I got everything I could
When the gettin’ was good
I had something on the side
I had a dirty, sweet ride

I had the world on a string (when you weren’t getting jack)
I took everything I want (you ain’t getting it back)
You bet the house on red when it came up on black
(Just like I knew that it would)

Now you watch me disappear
Every time that you get near
When you think I’m over there
When I’m really over here

I had the world on a string (when you weren’t getting jack)
I took everything I want (you ain’t getting it back)
You bet the house on red when it came up on black
(Just like I knew that it would)

I had everything I need
When I saw you on your knees
I had something on the side
I had a dirty, sweet ride

I had the world on a string (when you weren’t getting jack)
I took everything I want (you ain’t getting it back)
You bet the house on red when it came up on black
(Just like I knew that it would)

Now you watch me disappear
Every time that you get near
When you think I’m over there
When I’m really over here

I had the world on a string (when you weren’t getting jack)
I took everything I want (you ain’t getting it back)
You bet the house on red when it came up on black
(Just like I knew that it would)

Thoughts

One of my rare forays into the blues idiom, this song is – I guess – about what we call ‘The Rich’. Most blues songs are, of course, sung from the perspective of the poor man, so I flipped that idea on its head to write a sort of rich man’s blues.

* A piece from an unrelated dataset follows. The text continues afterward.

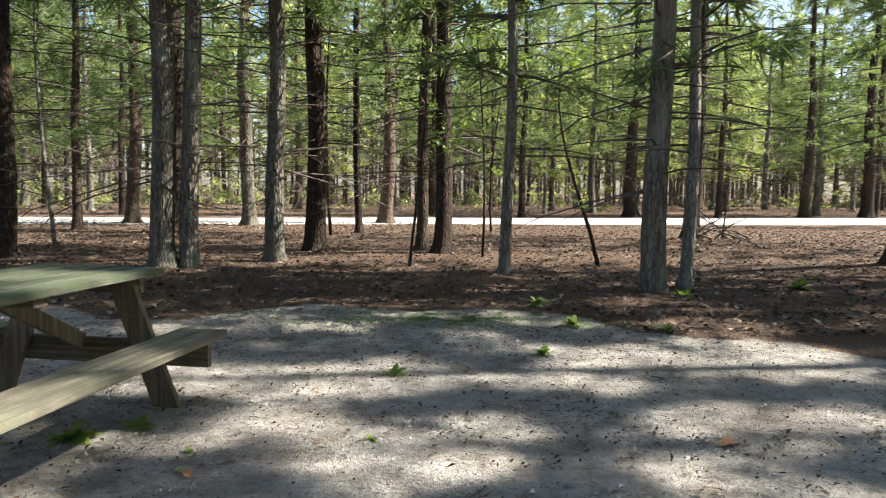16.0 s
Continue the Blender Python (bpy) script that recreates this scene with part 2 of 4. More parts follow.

And it’s actually pretty fucking mean-spirited: about a point of view that exults in the damage resulting from the general strip mining of the population that seems to have happened over the last 20 years. Power and wealth accumulates into a steadily smaller set of hands, and those hands seemingly belong to people who have little empathy for the people on whose wealth their own depends: potentates, oligarchs, the unaccountable gods of the tech sector – the people who offshore their money, hide their incomes, and enjoy ostentatious displays of their wealth and power in their playgrounds around the world (looking at you, London, for example).

I’m probably projecting a lot here: I imagine that the majority of the super wealthy probably pay their taxes, and do more good than they ever get credit for in terms of job creation, charity and so on, but at the same time – and I’m not exactly a fucking communist – the disparity of riches seems sometimes dizzying and bewildering.

Should someone who effectively runs a website – however efficiently – really be earning a million times what a cleaner, nurse, or optician does? You can make theoretical or moral arguments either way, but the last decade since the Great Financial Crisis (to which the song openly alludes) has seen, if anything, an acceleration towards a complete division between ‘the few’ and ‘the many’. It’s all part of the simmering ocean of bile that constitutes our popular culture, and yet there are no easy answers other than to beat on the door in rage until your fists are bloody.

So, I guess you’d say this song really comes from a place of misanthropy: another unhappy song about an unhappy subject.

Musically, it is more or less a minor twelve bar blues, enlivened by two double time instrumental interludes and some coruscating guitars that I didn’t play. I sort of like and hate this song at the same time – primarily because of the nastiness of the lyrics, which both appeals to and appalls me.

I’m ambivalent about my talents at the best of times, and this is the song of my output that troubles me: part idiomatic musical exercise, part incoherent screed, and part playfully groovy song.

I should probably get some sun, is what I’m saying.